Dataset section:
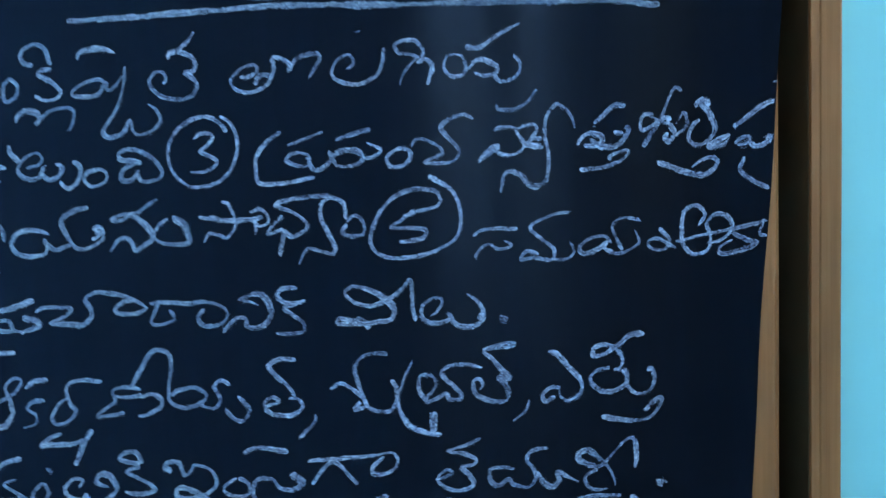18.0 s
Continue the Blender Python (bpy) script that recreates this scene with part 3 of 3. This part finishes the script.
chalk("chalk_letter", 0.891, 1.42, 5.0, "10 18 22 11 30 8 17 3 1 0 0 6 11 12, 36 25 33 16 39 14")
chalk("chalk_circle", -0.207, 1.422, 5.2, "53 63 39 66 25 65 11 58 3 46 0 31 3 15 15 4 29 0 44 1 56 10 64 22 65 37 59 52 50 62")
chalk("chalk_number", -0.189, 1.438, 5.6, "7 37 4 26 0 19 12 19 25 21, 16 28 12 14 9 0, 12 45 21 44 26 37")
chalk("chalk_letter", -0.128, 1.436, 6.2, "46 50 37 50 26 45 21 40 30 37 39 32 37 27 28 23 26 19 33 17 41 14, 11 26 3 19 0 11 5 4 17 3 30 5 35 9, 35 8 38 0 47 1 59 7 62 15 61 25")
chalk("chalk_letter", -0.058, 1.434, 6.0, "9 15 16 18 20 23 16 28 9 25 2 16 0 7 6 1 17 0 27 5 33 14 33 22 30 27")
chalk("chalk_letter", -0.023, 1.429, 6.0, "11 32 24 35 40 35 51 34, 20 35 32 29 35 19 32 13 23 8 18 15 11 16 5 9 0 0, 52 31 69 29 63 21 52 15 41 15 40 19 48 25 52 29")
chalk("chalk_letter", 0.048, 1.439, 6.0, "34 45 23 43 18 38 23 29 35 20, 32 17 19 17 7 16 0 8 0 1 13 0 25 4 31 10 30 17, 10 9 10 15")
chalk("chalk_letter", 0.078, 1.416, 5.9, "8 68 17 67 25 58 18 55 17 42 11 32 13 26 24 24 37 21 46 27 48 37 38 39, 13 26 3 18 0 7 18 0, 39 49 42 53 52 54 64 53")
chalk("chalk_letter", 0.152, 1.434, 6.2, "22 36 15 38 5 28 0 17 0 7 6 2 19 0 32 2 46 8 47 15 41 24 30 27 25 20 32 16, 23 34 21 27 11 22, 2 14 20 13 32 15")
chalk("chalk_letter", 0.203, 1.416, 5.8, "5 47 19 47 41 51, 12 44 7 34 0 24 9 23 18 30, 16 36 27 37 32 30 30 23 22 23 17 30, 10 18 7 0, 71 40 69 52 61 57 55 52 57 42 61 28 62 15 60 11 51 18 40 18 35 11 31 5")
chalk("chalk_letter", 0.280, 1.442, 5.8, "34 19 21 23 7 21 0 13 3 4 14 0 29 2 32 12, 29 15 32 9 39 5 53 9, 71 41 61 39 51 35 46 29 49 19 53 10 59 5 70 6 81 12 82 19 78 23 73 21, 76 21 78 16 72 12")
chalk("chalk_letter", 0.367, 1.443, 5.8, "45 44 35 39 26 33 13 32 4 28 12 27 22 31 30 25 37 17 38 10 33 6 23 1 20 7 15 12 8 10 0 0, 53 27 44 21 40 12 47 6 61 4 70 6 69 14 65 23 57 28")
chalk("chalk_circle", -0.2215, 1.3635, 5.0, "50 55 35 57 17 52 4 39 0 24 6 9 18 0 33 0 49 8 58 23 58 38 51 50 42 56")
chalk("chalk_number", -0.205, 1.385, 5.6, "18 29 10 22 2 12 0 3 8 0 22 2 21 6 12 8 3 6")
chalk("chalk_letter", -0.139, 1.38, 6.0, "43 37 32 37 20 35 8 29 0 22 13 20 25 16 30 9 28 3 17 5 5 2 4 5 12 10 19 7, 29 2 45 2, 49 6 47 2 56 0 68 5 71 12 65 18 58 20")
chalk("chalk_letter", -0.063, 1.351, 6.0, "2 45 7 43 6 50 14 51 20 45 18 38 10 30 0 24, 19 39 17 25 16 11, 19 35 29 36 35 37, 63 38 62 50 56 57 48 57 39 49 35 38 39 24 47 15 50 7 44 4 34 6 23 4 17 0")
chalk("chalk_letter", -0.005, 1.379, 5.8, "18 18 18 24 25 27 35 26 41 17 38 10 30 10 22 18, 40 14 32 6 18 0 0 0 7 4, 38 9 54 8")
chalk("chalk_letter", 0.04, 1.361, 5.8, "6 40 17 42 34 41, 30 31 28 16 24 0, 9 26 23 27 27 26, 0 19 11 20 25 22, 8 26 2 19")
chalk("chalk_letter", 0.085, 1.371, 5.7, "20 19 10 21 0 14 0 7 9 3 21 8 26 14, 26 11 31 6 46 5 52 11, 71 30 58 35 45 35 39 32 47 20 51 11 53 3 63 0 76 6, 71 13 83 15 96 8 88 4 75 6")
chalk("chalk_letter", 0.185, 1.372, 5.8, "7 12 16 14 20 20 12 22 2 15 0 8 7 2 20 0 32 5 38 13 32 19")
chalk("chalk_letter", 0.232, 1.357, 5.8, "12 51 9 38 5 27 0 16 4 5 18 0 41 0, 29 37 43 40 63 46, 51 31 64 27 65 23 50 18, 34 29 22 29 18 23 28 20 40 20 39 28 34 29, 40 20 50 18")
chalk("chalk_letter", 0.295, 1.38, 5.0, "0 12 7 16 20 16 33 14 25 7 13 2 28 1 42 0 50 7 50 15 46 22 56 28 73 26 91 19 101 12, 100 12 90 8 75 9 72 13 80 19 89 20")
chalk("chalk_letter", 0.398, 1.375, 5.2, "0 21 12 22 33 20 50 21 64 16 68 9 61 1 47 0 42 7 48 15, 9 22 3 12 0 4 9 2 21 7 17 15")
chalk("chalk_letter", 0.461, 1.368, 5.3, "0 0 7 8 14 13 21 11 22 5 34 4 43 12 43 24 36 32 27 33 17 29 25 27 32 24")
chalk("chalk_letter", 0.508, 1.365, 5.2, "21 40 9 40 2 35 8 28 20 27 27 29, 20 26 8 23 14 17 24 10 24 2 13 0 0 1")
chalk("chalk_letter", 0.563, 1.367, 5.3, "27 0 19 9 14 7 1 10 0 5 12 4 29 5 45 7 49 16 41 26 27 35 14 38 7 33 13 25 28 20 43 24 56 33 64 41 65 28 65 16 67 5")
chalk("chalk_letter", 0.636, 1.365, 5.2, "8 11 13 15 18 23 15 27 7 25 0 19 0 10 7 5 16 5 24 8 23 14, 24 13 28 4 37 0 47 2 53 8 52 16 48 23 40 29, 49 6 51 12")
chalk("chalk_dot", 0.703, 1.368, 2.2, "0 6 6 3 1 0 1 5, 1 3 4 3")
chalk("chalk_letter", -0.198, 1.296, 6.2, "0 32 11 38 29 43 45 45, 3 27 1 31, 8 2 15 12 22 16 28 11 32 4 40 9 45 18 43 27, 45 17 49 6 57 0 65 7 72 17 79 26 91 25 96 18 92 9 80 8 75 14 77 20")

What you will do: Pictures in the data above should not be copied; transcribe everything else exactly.

Output for this task:
18.0 s
Continue the Blender Python (bpy) script that recreates this scene with part 3 of 3. This part finishes the script.
chalk("chalk_letter", 0.891, 1.42, 5.0, "10 18 22 11 30 8 17 3 1 0 0 6 11 12, 36 25 33 16 39 14")
chalk("chalk_circle", -0.207, 1.422, 5.2, "53 63 39 66 25 65 11 58 3 46 0 31 3 15 15 4 29 0 44 1 56 10 64 22 65 37 59 52 50 62")
chalk("chalk_number", -0.189, 1.438, 5.6, "7 37 4 26 0 19 12 19 25 21, 16 28 12 14 9 0, 12 45 21 44 26 37")
chalk("chalk_letter", -0.128, 1.436, 6.2, "46 50 37 50 26 45 21 40 30 37 39 32 37 27 28 23 26 19 33 17 41 14, 11 26 3 19 0 11 5 4 17 3 30 5 35 9, 35 8 38 0 47 1 59 7 62 15 61 25")
chalk("chalk_letter", -0.058, 1.434, 6.0, "9 15 16 18 20 23 16 28 9 25 2 16 0 7 6 1 17 0 27 5 33 14 33 22 30 27")
chalk("chalk_letter", -0.023, 1.429, 6.0, "11 32 24 35 40 35 51 34, 20 35 32 29 35 19 32 13 23 8 18 15 11 16 5 9 0 0, 52 31 69 29 63 21 52 15 41 15 40 19 48 25 52 29")
chalk("chalk_letter", 0.048, 1.439, 6.0, "34 45 23 43 18 38 23 29 35 20, 32 17 19 17 7 16 0 8 0 1 13 0 25 4 31 10 30 17, 10 9 10 15")
chalk("chalk_letter", 0.078, 1.416, 5.9, "8 68 17 67 25 58 18 55 17 42 11 32 13 26 24 24 37 21 46 27 48 37 38 39, 13 26 3 18 0 7 18 0, 39 49 42 53 52 54 64 53")
chalk("chalk_letter", 0.152, 1.434, 6.2, "22 36 15 38 5 28 0 17 0 7 6 2 19 0 32 2 46 8 47 15 41 24 30 27 25 20 32 16, 23 34 21 27 11 22, 2 14 20 13 32 15")
chalk("chalk_letter", 0.203, 1.416, 5.8, "5 47 19 47 41 51, 12 44 7 34 0 24 9 23 18 30, 16 36 27 37 32 30 30 23 22 23 17 30, 10 18 7 0, 71 40 69 52 61 57 55 52 57 42 61 28 62 15 60 11 51 18 40 18 35 11 31 5")
chalk("chalk_letter", 0.280, 1.442, 5.8, "34 19 21 23 7 21 0 13 3 4 14 0 29 2 32 12, 29 15 32 9 39 5 53 9, 71 41 61 39 51 35 46 29 49 19 53 10 59 5 70 6 81 12 82 19 78 23 73 21, 76 21 78 16 72 12")
chalk("chalk_letter", 0.367, 1.443, 5.8, "45 44 35 39 26 33 13 32 4 28 12 27 22 31 30 25 37 17 38 10 33 6 23 1 20 7 15 12 8 10 0 0, 53 27 44 21 40 12 47 6 61 4 70 6 69 14 65 23 57 28")
chalk("chalk_circle", -0.2215, 1.3635, 5.0, "50 55 35 57 17 52 4 39 0 24 6 9 18 0 33 0 49 8 58 23 58 38 51 50 42 56")
chalk("chalk_number", -0.205, 1.385, 5.6, "18 29 10 22 2 12 0 3 8 0 22 2 21 6 12 8 3 6")
chalk("chalk_letter", -0.139, 1.38, 6.0, "43 37 32 37 20 35 8 29 0 22 13 20 25 16 30 9 28 3 17 5 5 2 4 5 12 10 19 7, 29 2 45 2, 49 6 47 2 56 0 68 5 71 12 65 18 58 20")
chalk("chalk_letter", -0.063, 1.351, 6.0, "2 45 7 43 6 50 14 51 20 45 18 38 10 30 0 24, 19 39 17 25 16 11, 19 35 29 36 35 37, 63 38 62 50 56 57 48 57 39 49 35 38 39 24 47 15 50 7 44 4 34 6 23 4 17 0")
chalk("chalk_letter", -0.005, 1.379, 5.8, "18 18 18 24 25 27 35 26 41 17 38 10 30 10 22 18, 40 14 32 6 18 0 0 0 7 4, 38 9 54 8")
chalk("chalk_letter", 0.04, 1.361, 5.8, "6 40 17 42 34 41, 30 31 28 16 24 0, 9 26 23 27 27 26, 0 19 11 20 25 22, 8 26 2 19")
chalk("chalk_letter", 0.085, 1.371, 5.7, "20 19 10 21 0 14 0 7 9 3 21 8 26 14, 26 11 31 6 46 5 52 11, 71 30 58 35 45 35 39 32 47 20 51 11 53 3 63 0 76 6, 71 13 83 15 96 8 88 4 75 6")
chalk("chalk_letter", 0.185, 1.372, 5.8, "7 12 16 14 20 20 12 22 2 15 0 8 7 2 20 0 32 5 38 13 32 19")
chalk("chalk_letter", 0.232, 1.357, 5.8, "12 51 9 38 5 27 0 16 4 5 18 0 41 0, 29 37 43 40 63 46, 51 31 64 27 65 23 50 18, 34 29 22 29 18 23 28 20 40 20 39 28 34 29, 40 20 50 18")
chalk("chalk_letter", 0.295, 1.38, 5.0, "0 12 7 16 20 16 33 14 25 7 13 2 28 1 42 0 50 7 50 15 46 22 56 28 73 26 91 19 101 12, 100 12 90 8 75 9 72 13 80 19 89 20")
chalk("chalk_letter", 0.398, 1.375, 5.2, "0 21 12 22 33 20 50 21 64 16 68 9 61 1 47 0 42 7 48 15, 9 22 3 12 0 4 9 2 21 7 17 15")
chalk("chalk_letter", 0.461, 1.368, 5.3, "0 0 7 8 14 13 21 11 22 5 34 4 43 12 43 24 36 32 27 33 17 29 25 27 32 24")
chalk("chalk_letter", 0.508, 1.365, 5.2, "21 40 9 40 2 35 8 28 20 27 27 29, 20 26 8 23 14 17 24 10 24 2 13 0 0 1")
chalk("chalk_letter", 0.563, 1.367, 5.3, "27 0 19 9 14 7 1 10 0 5 12 4 29 5 45 7 49 16 41 26 27 35 14 38 7 33 13 25 28 20 43 24 56 33 64 41 65 28 65 16 67 5")
chalk("chalk_letter", 0.636, 1.365, 5.2, "8 11 13 15 18 23 15 27 7 25 0 19 0 10 7 5 16 5 24 8 23 14, 24 13 28 4 37 0 47 2 53 8 52 16 48 23 40 29, 49 6 51 12")
chalk("chalk_dot", 0.703, 1.368, 2.2, "0 6 6 3 1 0 1 5, 1 3 4 3")
chalk("chalk_letter", -0.198, 1.296, 6.2, "0 32 11 38 29 43 45 45, 3 27 1 31, 8 2 15 12 22 16 28 11 32 4 40 9 45 18 43 27, 45 17 49 6 57 0 65 7 72 17 79 26 91 25 96 18 92 9 80 8 75 14 77 20")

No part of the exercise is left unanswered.